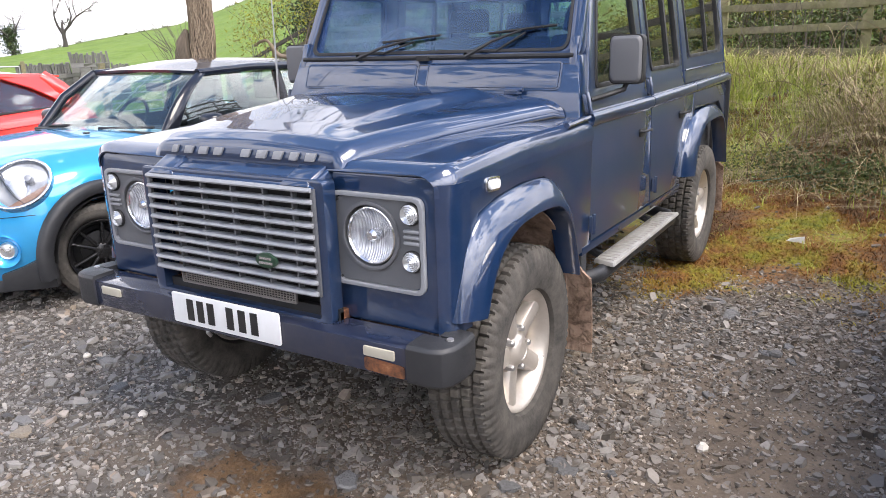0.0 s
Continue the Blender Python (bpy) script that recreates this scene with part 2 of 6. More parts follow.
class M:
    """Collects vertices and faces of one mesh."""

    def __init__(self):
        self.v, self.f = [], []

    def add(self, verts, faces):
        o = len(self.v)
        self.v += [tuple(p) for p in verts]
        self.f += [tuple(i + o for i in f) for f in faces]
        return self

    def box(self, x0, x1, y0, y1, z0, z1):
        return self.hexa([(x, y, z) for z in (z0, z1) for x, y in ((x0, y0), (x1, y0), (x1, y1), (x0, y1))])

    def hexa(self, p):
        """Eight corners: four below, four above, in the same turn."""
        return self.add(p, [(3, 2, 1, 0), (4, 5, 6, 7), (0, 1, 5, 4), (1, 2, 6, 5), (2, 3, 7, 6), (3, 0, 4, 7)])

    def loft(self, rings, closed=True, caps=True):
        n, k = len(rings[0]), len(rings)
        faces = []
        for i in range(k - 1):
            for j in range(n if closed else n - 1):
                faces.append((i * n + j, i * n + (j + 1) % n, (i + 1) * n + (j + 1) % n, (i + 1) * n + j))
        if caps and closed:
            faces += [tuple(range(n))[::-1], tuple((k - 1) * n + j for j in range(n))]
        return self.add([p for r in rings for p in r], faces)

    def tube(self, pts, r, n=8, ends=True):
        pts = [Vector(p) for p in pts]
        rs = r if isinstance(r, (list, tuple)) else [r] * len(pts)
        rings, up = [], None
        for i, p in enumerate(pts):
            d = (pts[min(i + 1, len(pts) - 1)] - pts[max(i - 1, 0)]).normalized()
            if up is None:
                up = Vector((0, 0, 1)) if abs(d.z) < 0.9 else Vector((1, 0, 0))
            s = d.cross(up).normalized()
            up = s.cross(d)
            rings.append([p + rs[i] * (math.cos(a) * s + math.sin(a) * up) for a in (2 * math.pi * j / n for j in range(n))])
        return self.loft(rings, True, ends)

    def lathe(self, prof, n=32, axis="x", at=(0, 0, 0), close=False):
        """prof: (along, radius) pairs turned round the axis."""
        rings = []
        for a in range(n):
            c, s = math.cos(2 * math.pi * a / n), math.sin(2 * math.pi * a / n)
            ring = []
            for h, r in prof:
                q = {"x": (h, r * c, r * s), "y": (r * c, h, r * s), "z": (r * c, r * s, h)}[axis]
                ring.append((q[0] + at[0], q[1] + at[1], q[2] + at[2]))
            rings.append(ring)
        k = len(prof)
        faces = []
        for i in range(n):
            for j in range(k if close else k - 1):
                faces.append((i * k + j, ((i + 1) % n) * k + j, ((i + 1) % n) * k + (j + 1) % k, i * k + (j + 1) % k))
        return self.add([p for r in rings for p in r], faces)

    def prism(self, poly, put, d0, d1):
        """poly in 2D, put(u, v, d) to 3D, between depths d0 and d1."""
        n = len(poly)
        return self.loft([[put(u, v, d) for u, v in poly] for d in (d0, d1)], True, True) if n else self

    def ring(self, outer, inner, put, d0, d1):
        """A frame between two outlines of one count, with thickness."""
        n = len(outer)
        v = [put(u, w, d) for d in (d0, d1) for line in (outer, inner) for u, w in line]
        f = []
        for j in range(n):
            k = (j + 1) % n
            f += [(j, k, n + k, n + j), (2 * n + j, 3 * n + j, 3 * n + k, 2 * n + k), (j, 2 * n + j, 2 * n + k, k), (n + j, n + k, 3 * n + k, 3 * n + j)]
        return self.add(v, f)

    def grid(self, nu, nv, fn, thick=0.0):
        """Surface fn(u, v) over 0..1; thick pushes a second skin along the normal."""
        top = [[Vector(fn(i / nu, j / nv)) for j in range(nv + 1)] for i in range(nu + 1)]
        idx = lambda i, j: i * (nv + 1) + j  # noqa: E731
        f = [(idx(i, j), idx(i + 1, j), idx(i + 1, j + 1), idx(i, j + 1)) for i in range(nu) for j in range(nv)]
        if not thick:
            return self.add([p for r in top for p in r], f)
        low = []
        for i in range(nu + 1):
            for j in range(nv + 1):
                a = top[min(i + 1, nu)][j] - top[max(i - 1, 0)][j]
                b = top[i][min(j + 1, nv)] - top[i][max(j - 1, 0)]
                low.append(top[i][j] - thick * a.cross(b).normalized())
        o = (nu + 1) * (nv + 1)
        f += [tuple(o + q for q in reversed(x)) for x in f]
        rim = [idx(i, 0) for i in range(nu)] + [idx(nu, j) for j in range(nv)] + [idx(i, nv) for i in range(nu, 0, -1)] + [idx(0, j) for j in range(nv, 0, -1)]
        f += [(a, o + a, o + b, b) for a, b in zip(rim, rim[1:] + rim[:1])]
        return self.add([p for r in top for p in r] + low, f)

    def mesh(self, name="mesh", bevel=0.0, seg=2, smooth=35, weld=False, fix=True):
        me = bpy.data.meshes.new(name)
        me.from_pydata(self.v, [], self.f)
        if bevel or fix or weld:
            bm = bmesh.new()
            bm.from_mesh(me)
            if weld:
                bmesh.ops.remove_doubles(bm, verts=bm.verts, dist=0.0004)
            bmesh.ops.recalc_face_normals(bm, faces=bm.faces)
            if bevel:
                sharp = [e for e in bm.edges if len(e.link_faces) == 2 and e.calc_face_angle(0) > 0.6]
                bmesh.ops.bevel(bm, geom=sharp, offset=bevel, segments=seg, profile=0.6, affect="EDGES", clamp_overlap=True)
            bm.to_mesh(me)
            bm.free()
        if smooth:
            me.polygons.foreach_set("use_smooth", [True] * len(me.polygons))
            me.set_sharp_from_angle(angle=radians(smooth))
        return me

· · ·

# PROMPT:
The answer is one number: how many lines of the material above contain "with".

# FULL SOLUTION:
2